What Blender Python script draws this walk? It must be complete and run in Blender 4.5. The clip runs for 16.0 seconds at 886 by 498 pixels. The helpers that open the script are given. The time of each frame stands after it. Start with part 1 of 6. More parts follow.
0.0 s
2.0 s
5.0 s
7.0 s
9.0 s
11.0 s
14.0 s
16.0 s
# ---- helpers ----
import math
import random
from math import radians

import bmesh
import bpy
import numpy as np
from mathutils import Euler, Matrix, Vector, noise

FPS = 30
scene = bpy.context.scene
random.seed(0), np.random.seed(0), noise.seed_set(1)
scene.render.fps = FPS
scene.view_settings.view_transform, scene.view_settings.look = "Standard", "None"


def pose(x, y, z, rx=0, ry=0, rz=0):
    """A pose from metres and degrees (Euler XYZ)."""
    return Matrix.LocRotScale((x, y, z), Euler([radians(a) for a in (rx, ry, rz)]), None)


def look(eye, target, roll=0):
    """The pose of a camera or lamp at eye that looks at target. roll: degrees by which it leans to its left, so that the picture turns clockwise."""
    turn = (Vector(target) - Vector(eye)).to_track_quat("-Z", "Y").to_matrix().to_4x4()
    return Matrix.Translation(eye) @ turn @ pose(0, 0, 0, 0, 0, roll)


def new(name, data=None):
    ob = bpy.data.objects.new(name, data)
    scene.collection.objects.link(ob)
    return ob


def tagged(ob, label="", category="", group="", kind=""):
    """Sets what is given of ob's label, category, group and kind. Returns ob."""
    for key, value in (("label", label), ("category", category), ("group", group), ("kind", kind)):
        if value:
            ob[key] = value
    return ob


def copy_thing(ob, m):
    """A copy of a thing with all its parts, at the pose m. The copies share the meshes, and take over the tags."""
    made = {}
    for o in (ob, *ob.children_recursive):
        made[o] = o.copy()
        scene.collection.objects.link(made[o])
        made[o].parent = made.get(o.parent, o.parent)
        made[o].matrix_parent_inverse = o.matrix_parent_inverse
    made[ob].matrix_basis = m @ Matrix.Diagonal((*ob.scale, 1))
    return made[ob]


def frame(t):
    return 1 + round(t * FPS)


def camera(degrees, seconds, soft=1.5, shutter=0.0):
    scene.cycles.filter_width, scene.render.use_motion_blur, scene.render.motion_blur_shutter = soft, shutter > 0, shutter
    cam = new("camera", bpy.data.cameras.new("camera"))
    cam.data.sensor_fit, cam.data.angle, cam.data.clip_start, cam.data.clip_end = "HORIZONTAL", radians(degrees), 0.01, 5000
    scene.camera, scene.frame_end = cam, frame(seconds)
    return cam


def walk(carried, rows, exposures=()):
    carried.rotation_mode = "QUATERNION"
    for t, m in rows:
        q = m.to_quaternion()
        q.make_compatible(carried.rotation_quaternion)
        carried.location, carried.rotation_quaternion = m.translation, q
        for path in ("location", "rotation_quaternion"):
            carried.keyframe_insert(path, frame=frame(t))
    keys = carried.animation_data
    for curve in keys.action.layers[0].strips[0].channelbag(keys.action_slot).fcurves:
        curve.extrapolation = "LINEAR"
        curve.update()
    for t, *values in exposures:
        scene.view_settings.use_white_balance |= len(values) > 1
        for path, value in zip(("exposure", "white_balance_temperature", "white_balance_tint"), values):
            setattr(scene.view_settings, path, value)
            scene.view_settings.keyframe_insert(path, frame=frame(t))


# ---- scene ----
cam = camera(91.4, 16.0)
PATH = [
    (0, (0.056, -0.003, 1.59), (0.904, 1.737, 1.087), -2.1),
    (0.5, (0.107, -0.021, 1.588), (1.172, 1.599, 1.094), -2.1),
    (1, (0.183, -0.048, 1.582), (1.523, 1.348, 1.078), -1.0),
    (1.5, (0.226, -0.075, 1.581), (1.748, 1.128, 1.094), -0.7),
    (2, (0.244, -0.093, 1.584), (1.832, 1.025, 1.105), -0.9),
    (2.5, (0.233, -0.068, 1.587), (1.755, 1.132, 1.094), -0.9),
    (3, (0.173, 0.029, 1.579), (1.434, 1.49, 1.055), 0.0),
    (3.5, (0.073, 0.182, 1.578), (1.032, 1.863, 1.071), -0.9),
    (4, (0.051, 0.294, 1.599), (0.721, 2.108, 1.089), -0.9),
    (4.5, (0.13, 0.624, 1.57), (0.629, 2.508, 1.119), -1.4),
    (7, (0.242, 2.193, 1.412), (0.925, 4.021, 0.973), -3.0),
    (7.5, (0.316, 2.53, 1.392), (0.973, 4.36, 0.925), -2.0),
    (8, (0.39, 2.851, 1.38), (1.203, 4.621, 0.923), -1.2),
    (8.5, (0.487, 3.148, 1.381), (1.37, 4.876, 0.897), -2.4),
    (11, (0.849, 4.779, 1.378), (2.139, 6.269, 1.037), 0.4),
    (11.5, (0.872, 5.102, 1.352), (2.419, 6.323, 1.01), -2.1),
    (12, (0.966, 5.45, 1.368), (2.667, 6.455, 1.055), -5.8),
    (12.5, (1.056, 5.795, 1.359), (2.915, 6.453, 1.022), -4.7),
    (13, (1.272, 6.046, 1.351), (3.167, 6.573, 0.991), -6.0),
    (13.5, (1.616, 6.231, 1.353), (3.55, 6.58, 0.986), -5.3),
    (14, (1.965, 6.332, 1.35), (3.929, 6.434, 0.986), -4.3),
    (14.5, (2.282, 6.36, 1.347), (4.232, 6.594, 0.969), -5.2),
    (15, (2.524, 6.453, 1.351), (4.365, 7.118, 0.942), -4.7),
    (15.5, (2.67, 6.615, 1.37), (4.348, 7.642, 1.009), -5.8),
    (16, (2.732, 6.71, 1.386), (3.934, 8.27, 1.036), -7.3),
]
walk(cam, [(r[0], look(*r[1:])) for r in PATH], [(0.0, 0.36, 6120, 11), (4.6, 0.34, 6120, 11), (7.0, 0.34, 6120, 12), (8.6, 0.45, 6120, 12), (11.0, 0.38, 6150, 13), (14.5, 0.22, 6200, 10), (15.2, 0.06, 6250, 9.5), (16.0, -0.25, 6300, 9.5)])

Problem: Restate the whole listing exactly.

Solution:
What Blender Python script draws this walk? It must be complete and run in Blender 4.5. The clip runs for 16.0 seconds at 886 by 498 pixels. The helpers that open the script are given. The time of each frame stands after it. Start with part 1 of 6. More parts follow.
0.0 s
2.0 s
5.0 s
7.0 s
9.0 s
11.0 s
14.0 s
16.0 s
# ---- helpers ----
import math
import random
from math import radians

import bmesh
import bpy
import numpy as np
from mathutils import Euler, Matrix, Vector, noise

FPS = 30
scene = bpy.context.scene
random.seed(0), np.random.seed(0), noise.seed_set(1)
scene.render.fps = FPS
scene.view_settings.view_transform, scene.view_settings.look = "Standard", "None"


def pose(x, y, z, rx=0, ry=0, rz=0):
    """A pose from metres and degrees (Euler XYZ)."""
    return Matrix.LocRotScale((x, y, z), Euler([radians(a) for a in (rx, ry, rz)]), None)


def look(eye, target, roll=0):
    """The pose of a camera or lamp at eye that looks at target. roll: degrees by which it leans to its left, so that the picture turns clockwise."""
    turn = (Vector(target) - Vector(eye)).to_track_quat("-Z", "Y").to_matrix().to_4x4()
    return Matrix.Translation(eye) @ turn @ pose(0, 0, 0, 0, 0, roll)


def new(name, data=None):
    ob = bpy.data.objects.new(name, data)
    scene.collection.objects.link(ob)
    return ob


def tagged(ob, label="", category="", group="", kind=""):
    """Sets what is given of ob's label, category, group and kind. Returns ob."""
    for key, value in (("label", label), ("category", category), ("group", group), ("kind", kind)):
        if value:
            ob[key] = value
    return ob


def copy_thing(ob, m):
    """A copy of a thing with all its parts, at the pose m. The copies share the meshes, and take over the tags."""
    made = {}
    for o in (ob, *ob.children_recursive):
        made[o] = o.copy()
        scene.collection.objects.link(made[o])
        made[o].parent = made.get(o.parent, o.parent)
        made[o].matrix_parent_inverse = o.matrix_parent_inverse
    made[ob].matrix_basis = m @ Matrix.Diagonal((*ob.scale, 1))
    return made[ob]


def frame(t):
    return 1 + round(t * FPS)


def camera(degrees, seconds, soft=1.5, shutter=0.0):
    scene.cycles.filter_width, scene.render.use_motion_blur, scene.render.motion_blur_shutter = soft, shutter > 0, shutter
    cam = new("camera", bpy.data.cameras.new("camera"))
    cam.data.sensor_fit, cam.data.angle, cam.data.clip_start, cam.data.clip_end = "HORIZONTAL", radians(degrees), 0.01, 5000
    scene.camera, scene.frame_end = cam, frame(seconds)
    return cam


def walk(carried, rows, exposures=()):
    carried.rotation_mode = "QUATERNION"
    for t, m in rows:
        q = m.to_quaternion()
        q.make_compatible(carried.rotation_quaternion)
        carried.location, carried.rotation_quaternion = m.translation, q
        for path in ("location", "rotation_quaternion"):
            carried.keyframe_insert(path, frame=frame(t))
    keys = carried.animation_data
    for curve in keys.action.layers[0].strips[0].channelbag(keys.action_slot).fcurves:
        curve.extrapolation = "LINEAR"
        curve.update()
    for t, *values in exposures:
        scene.view_settings.use_white_balance |= len(values) > 1
        for path, value in zip(("exposure", "white_balance_temperature", "white_balance_tint"), values):
            setattr(scene.view_settings, path, value)
            scene.view_settings.keyframe_insert(path, frame=frame(t))


# ---- scene ----
cam = camera(91.4, 16.0)
PATH = [
    (0, (0.056, -0.003, 1.59), (0.904, 1.737, 1.087), -2.1),
    (0.5, (0.107, -0.021, 1.588), (1.172, 1.599, 1.094), -2.1),
    (1, (0.183, -0.048, 1.582), (1.523, 1.348, 1.078), -1.0),
    (1.5, (0.226, -0.075, 1.581), (1.748, 1.128, 1.094), -0.7),
    (2, (0.244, -0.093, 1.584), (1.832, 1.025, 1.105), -0.9),
    (2.5, (0.233, -0.068, 1.587), (1.755, 1.132, 1.094), -0.9),
    (3, (0.173, 0.029, 1.579), (1.434, 1.49, 1.055), 0.0),
    (3.5, (0.073, 0.182, 1.578), (1.032, 1.863, 1.071), -0.9),
    (4, (0.051, 0.294, 1.599), (0.721, 2.108, 1.089), -0.9),
    (4.5, (0.13, 0.624, 1.57), (0.629, 2.508, 1.119), -1.4),
    (7, (0.242, 2.193, 1.412), (0.925, 4.021, 0.973), -3.0),
    (7.5, (0.316, 2.53, 1.392), (0.973, 4.36, 0.925), -2.0),
    (8, (0.39, 2.851, 1.38), (1.203, 4.621, 0.923), -1.2),
    (8.5, (0.487, 3.148, 1.381), (1.37, 4.876, 0.897), -2.4),
    (11, (0.849, 4.779, 1.378), (2.139, 6.269, 1.037), 0.4),
    (11.5, (0.872, 5.102, 1.352), (2.419, 6.323, 1.01), -2.1),
    (12, (0.966, 5.45, 1.368), (2.667, 6.455, 1.055), -5.8),
    (12.5, (1.056, 5.795, 1.359), (2.915, 6.453, 1.022), -4.7),
    (13, (1.272, 6.046, 1.351), (3.167, 6.573, 0.991), -6.0),
    (13.5, (1.616, 6.231, 1.353), (3.55, 6.58, 0.986), -5.3),
    (14, (1.965, 6.332, 1.35), (3.929, 6.434, 0.986), -4.3),
    (14.5, (2.282, 6.36, 1.347), (4.232, 6.594, 0.969), -5.2),
    (15, (2.524, 6.453, 1.351), (4.365, 7.118, 0.942), -4.7),
    (15.5, (2.67, 6.615, 1.37), (4.348, 7.642, 1.009), -5.8),
    (16, (2.732, 6.71, 1.386), (3.934, 8.27, 1.036), -7.3),
]
walk(cam, [(r[0], look(*r[1:])) for r in PATH], [(0.0, 0.36, 6120, 11), (4.6, 0.34, 6120, 11), (7.0, 0.34, 6120, 12), (8.6, 0.45, 6120, 12), (11.0, 0.38, 6150, 13), (14.5, 0.22, 6200, 10), (15.2, 0.06, 6250, 9.5), (16.0, -0.25, 6300, 9.5)])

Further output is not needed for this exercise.